From the September 2002 issue

You too can find a planet

This activity will walk you through the steps of discovering a planet with the "radial velocity" method.
By | Published: September 27, 2002 | Last updated on May 18, 2023
3-meter Shane Telescope
The 3-meter (120-inch) Shane Telescope made its first observations in 1959. The telescope’s name honors astronomer C. Donald Shane, who led the effort to acquire necessary funding from the California Legislature to build it, and who then oversaw the telescope’s construction.
Laurie Hatch
Over the past several years, astronomer Debra Fischer and her colleagues at the University of California, Berkeley, have discovered dozens of extrasolar planets. Because exoplanets can’t yet be seen directly, the group uses an indirect technique called the radial velocity method to look for “wobbles” in a star’s spectrum. If the star appears to be moving toward and away from us on a regular basis, it suggests that an unseen planet with that period is orbiting the star, using its gravity to tug on the star as it goes around.

This activity leads you through the process Fischer’s team uses to find a planet this way. First, stars within a field must be evaluated for their ability to support a planet. Some stars can be ruled out immediately by their known physical characteristics. Close binary stars, for example, aren’t good candidates for hosting a stable planetary system. Nor are stars that are too young or too old.
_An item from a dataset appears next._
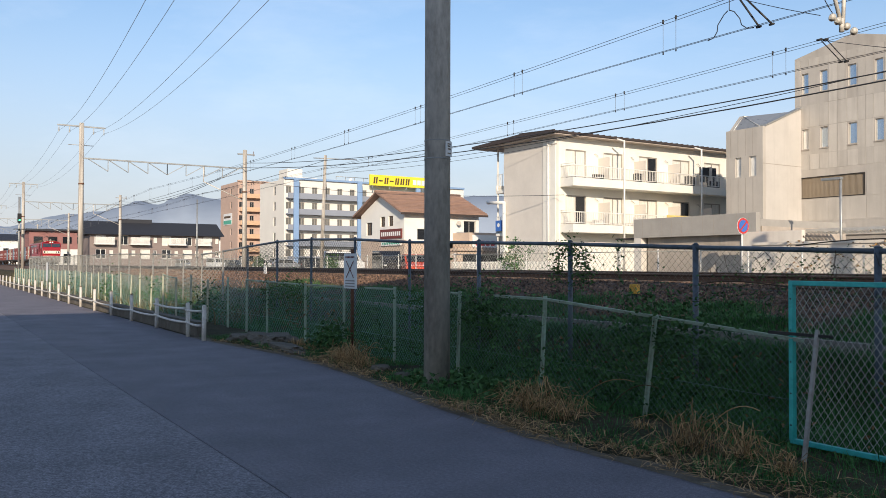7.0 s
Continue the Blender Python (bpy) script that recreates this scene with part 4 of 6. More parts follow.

After some potential candidates stars are identified, you can go to your telescope and conduct your initial observations. Using a large research telescope — such as the 3-meter Shane Telescope at Lick Observatory, which Fischer’s group uses — you observe the spectra of your candidate stars to evaluate their potential for further observations. Some stars will not yield good enough spectral lines to determine whether a planet exists around it. But some stars will have good spectra, and you can continue to observe those over months or years to look for velocity changes (“wobbles”) in its spectra over time.